Por Jorge Fonseca de Almeida - Membro da Ordem dos Economistas nº 1083
Imaginemos que um país podia emitir a quantidade de moeda que quisesse criando a maior inflação no seu país. Para compensar a inflação aumentava os rendimentos dos seus residentes. Com a moeda adicional comprava bens e serviços no estrangeiro. Podia comprar o que pretendesse já que se podia sempre imprimir cada vez mais moeda. Esta situação na vida real acaba, como Portugal bem sabe da sua experiência passada, numa desvalorização da moeda que reponha o equilíbrio internacional. Não há almoços grátis. Comprar com papel não serve o vendedor. É que os outros não estão para pagar pela inflação de nenhum país.
O será que certos países, menos capazes de gerir as suas contas, permitem que isso aconteça?
Na verdade é o que está a acontecer hoje. Por causa da moeda única, do euro. Porque a moeda única impede que a moeda dos países com menor inflação se valorize como seria economicamente positivo. Portugal é um dos três países com menor inflação na União Europeia. Os restantes continuam a aumentar a moeda em circulação. Ou seja os seus cidadãos e empresas têm agora mais euros para comprar coisas no estrangeiro. Naturalmente, fora da Europa não lhes deixam fazer isso e a taxa de câmbio corrige imediatamente qualquer diferencial de inflação.
Mas no interior da União, em que a moeda é comum, os que têm maior inflação ficam com mais euros para comprar nas zonas de menor inflação. Ou seja reforçam a sua riqueza à custa dos outros. E estes deixam? Portugal está a deixar. Sem moeda que se pudesse valorizar, Portugal fica desarmado perante países de elevadas taxas de inflação que podem comprar os nossos produtos e ativos a preços baixos com a maior facilidade. É o que vemos acontecer todos os dias.

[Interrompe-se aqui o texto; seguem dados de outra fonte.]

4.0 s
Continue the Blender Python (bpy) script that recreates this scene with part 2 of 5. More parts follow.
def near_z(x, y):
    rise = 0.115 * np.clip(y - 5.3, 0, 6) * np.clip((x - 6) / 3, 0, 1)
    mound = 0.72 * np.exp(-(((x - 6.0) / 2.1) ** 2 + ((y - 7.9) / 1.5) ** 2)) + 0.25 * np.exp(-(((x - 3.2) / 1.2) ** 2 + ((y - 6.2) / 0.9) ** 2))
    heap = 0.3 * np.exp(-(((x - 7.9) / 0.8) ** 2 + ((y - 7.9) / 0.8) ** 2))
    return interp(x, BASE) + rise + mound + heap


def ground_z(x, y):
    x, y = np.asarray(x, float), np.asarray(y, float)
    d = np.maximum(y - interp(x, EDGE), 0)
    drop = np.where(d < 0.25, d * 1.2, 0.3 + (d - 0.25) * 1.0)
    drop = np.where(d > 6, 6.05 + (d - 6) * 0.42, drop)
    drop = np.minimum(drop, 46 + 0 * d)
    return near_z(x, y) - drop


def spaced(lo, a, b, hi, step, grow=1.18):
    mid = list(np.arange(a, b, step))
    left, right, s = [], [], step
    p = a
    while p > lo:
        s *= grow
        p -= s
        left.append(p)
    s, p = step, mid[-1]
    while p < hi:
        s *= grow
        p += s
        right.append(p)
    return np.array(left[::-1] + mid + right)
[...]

O diferencial entre salários aumenta já que uns são atualizados à inflação mais baixa (Portugal) e outros proporcionalmente à inflação mais alta (quase todos os outros), e o poder de compra dos que têm inflação mais alta aumenta na medida em que podem comprar muitos bens a preços baixos nos países de menor inflação.

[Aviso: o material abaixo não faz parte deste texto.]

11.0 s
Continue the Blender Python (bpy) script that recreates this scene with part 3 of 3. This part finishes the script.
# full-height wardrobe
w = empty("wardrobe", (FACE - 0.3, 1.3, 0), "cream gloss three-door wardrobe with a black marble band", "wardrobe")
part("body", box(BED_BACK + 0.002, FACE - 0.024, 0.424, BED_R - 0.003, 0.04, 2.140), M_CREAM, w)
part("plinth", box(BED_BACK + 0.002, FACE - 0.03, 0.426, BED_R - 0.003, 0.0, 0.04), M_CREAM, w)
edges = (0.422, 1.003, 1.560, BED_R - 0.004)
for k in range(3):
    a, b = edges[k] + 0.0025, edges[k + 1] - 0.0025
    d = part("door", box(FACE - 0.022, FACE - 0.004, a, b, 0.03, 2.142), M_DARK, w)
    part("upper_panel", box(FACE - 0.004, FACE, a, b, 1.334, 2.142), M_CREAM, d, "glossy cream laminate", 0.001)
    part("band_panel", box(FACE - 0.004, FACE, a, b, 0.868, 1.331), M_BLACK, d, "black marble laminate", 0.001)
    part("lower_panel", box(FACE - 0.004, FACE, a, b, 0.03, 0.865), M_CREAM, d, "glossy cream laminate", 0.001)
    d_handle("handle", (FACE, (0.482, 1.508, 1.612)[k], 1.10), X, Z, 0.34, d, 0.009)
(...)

Para Portugal isso significa uma corrente migratória para fora do país, uma saída das pessoas qualificadas mas também de todas as outras. Significa também um aumento do volume do emprego, porque a procura externa aumenta artificialmente, porque paga em euros vindos de países de alta inflação (cuja moeda devia estar desvalorizada). O aumento da emigração e um volume de emprego elevado são situações em geral contraditórias só possível porque compensada pela imigração e pela aceitação do empobrecimento pelos trabalhadores.
Em contrapartida tudo o que é importado da zona euro (que é quase tudo) encarece. Para manter o equilíbrio externo só há uma solução: consumir menos. A baixa inflação, significa menor aumento dos rendimentos. Como o rendimento cresce menos do que os preços importados dos países com alta inflação só resta consumir menos. Consumir menos é outra forma de dizer empobrecer.
Temos assim a verdadeira realidade da baixa inflação. Uma transferência massiva de valor de Portugal para os países de alta inflação, um empobrecimento generalizado do país. Um desastre na verdade.
E é deste desastre que os políticos portugueses tanto se orgulham. Como é possível? Os outros imprimem dinheiro, ficam com ele, e
compram em Portugal. Nós aceitámos. Inacreditável. Na verdade é como se lhe fizéssemos um enorme desconto em tudo o que nos compram.
Só se orgulham tanto desta incrível política porque contam com a ignorância da população. Conseguem fazer passar por positivo a principal causa atual de empobrecimento do país.
Será que a Alemanha ou a França deixariam que isso algum dia lhes acontecesse? Certamente que não. Nós próprios sabemos como estes países nos trataram quando Portugal tinha uma inflação elevada.